以上の基本を押さえたうえで、下図の手順に基づいて実態を確認しながら、「法違反」が疑われる状況を脱却するため、適切な対応や改善策を計画的に講じていきましょう。

[Ⅱ]ICT・ロボット等導入支援の活用、補助金のポイント整理
2021 年度介護報酬改定では「見守りセンサーやインカム等のICT の活用」に対する介護報酬上の評価が拡充されました。さらには、厚生労働省の2020 年度第三次補正予算および2021 年度予算において拡充された介護・障害福祉分野における「ICT・ロボット等導入支援の補助金」がICT・ロボット等導入の追い風として期待されています。ICT・ロボットの導入が推進されている理由は業務効率化や感染対策として有用であるからです。

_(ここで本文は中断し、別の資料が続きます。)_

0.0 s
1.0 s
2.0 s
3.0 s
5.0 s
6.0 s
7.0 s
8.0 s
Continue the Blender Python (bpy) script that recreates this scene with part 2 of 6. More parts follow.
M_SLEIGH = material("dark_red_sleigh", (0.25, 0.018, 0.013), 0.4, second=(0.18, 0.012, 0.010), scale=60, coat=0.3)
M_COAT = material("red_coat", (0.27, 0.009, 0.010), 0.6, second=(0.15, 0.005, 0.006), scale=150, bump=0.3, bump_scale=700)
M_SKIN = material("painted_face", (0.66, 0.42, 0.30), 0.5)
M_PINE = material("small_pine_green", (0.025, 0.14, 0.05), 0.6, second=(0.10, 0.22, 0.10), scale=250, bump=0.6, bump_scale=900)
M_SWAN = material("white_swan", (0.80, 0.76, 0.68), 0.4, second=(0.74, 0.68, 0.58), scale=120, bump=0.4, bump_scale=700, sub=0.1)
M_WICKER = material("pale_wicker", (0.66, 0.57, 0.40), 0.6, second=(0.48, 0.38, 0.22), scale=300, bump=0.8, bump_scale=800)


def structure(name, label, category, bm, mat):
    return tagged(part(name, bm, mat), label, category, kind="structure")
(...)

ここでは補助金の全体的なポイントを確認していきますが、詳細な申請期日や対象枠は各都道府県の地域医療介護総合確保基金における最新情報の確認が必要になります。
■ 介護現場のICT 導入支援の概要
2019 年度より介護現場のICT 化に向けた導入支援が実施され、2020 年度には補助上限額の拡充等が盛り込まれました。こうした中、今般の新型コロナウイルス感染症の発生により、感染症予防のための取組等が求められるなど、職員の業務負荷が増えている現状を踏まえ、2020 年度第一次補正予算において業務負担の軽減や業務効率化を図るため、更なる拡充が行われました。そして、第三次補正予算では、これまで拡充された事業内容を継続するとともに、一定の要件を満たす事業所への補助率の下限が3/4 まで引き上げられ、事業主負担の減額が図られた点が注目ポイントになります(下図)。

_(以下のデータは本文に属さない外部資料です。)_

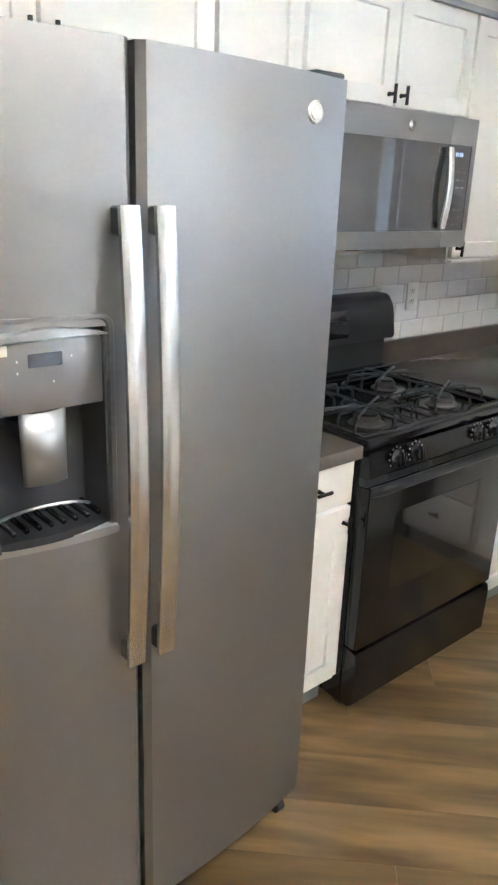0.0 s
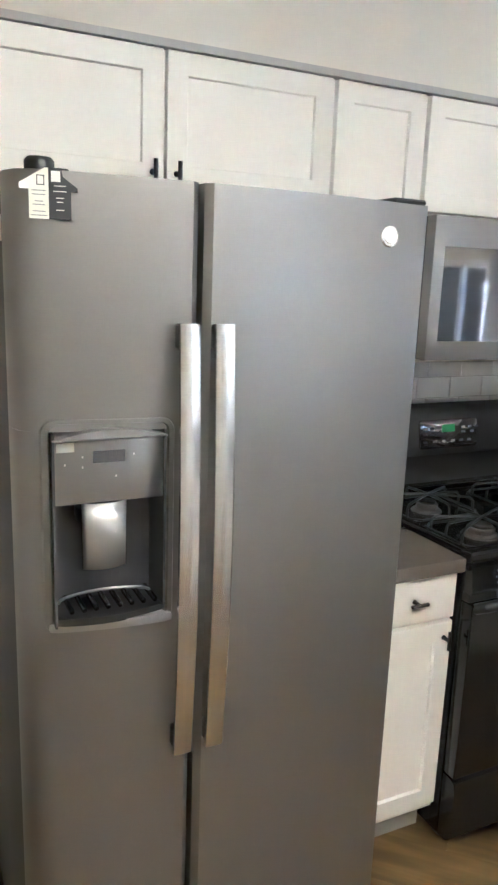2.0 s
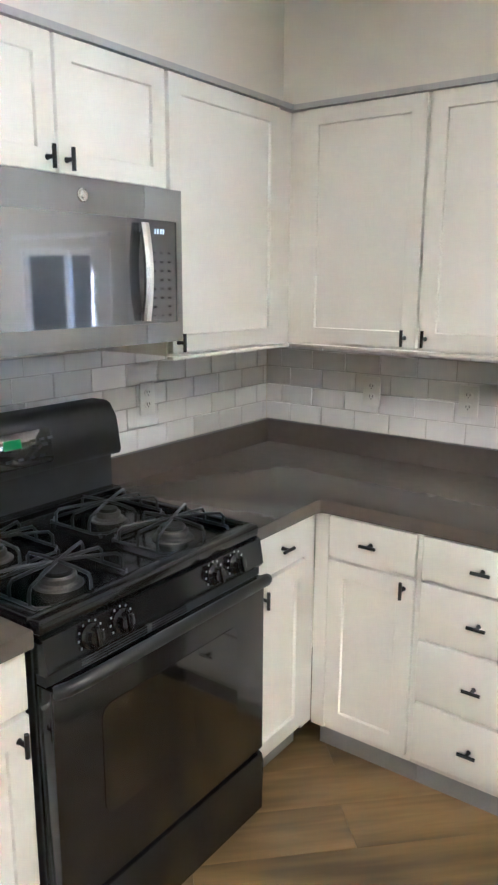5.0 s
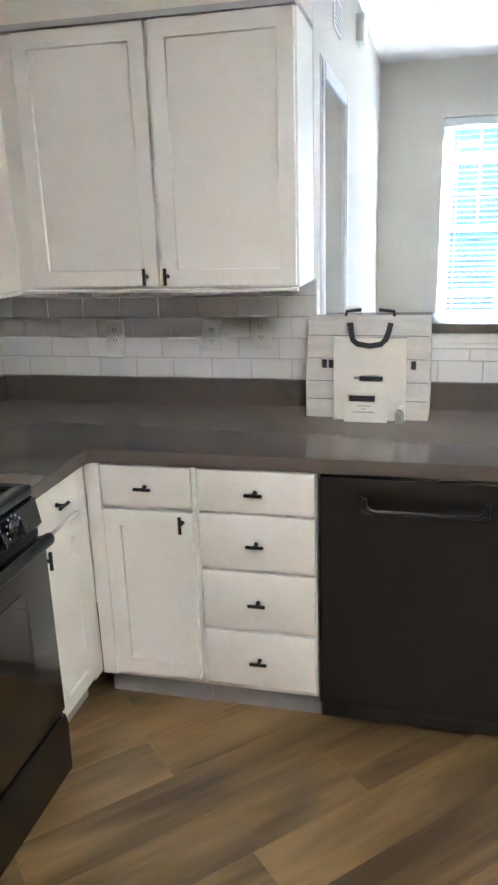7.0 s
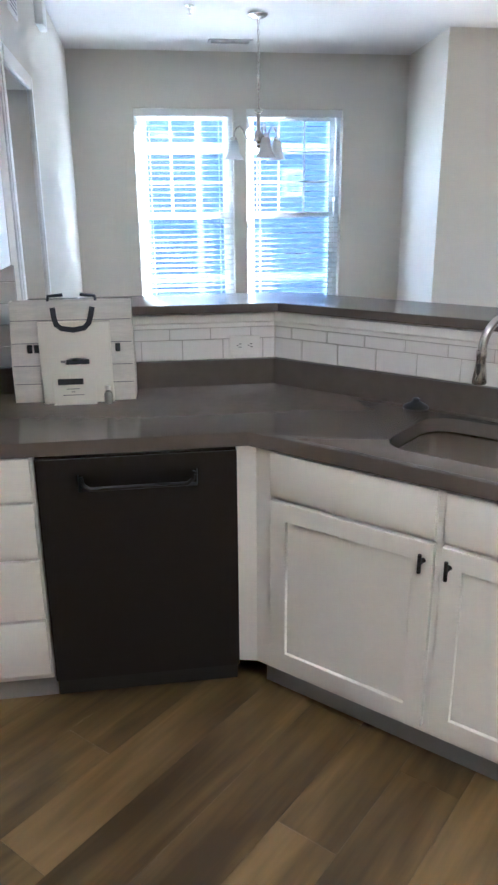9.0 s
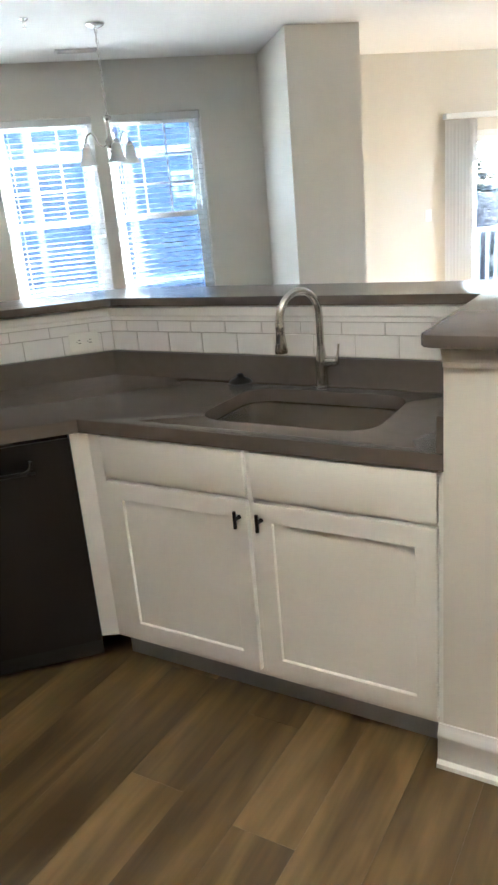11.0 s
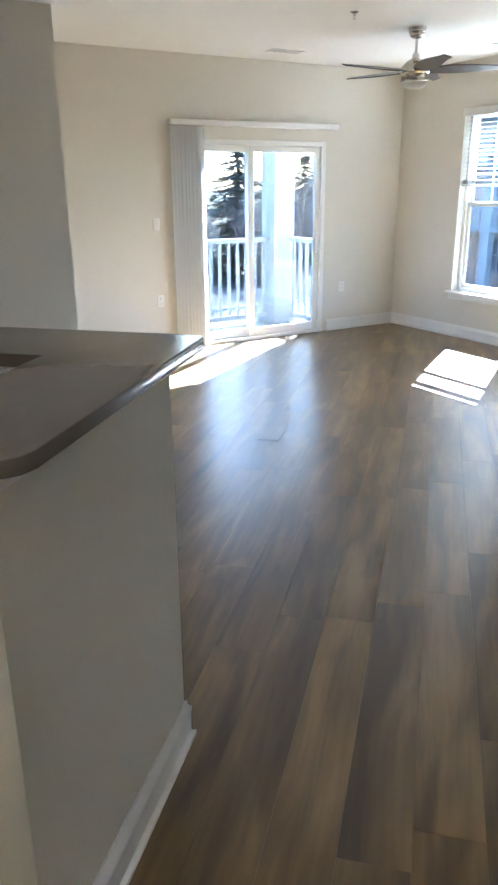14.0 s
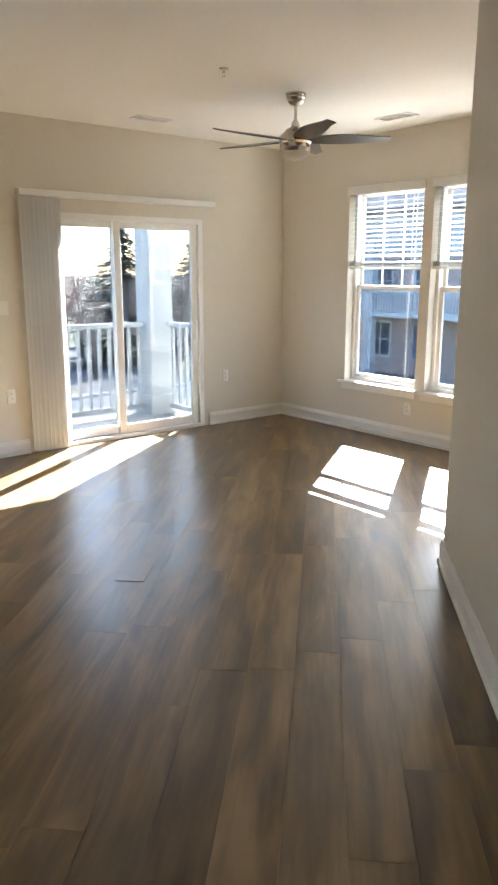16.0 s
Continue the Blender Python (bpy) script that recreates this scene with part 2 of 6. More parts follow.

今回、2021 年度報酬改定においてLIFE(VISIT とCHASE を統合して名称変更)を本格的に稼働して科学的介護を推進していくうえで、介護現場のインフラ整備におけるICT機器の導入が前提となっています。補助金の拡充はインフラ整備を後押しする狙いがあることから、介護事業者は補助金を活用して導入費用を抑えつつ、介護報酬上の評価における恩恵を追い風にしながら、スタッフの負担軽減や職場環境の改善を図っていくことが重要です。
■ 介護ロボットの導入支援の概要
介護ロボットの普及に向けては、介護施設等に対する導入支援として、2020 年度当初予算で支援内容が拡大され、新型コロナウイルス感染症の発生によって職員体制の縮小や感染症対策への業務負荷が増えている現状を踏まえ、職員の負担軽減や業務効率化を図る必要があることから、更なる拡充が行われました。そして、第三次補正予算においては、見守りセンサー、インカム、介護記録ソフト等の組み合わせへの支援を拡充するとともに、一定の要件を満たす事業所の補助率の下限を3/4 まで引き上げて、事業主負担の減額が図られました。この他、関連事項では、体位変換支援機器や非装着型移乗介助機器などの導入支援として厚労省(労働局)管轄の「人材確保等支援助成金」もあり、機器の導入目的と種類に応じて使い分け、活用していくことがポイントになるでしょう。

▼今月号の考察
今回は働き方改革のスケジュールと「同一労働同一賃金」のポイントを確認し、業務効率化や感染対策として期待される「ICT・ロボット等導入」に係る補助金の概要を整理しました。「同一労働同一賃金」と「ICT・ロボット等導入」は、スタッフの労働条件の再確認を起点に、労働環境の見直しや業務の効率化を図るチャンスと受け止めることが重要であり、労務管理が事業存続に必要不可欠である点を再認識しなければなりません。以上、ご参考にして頂ければ幸いです。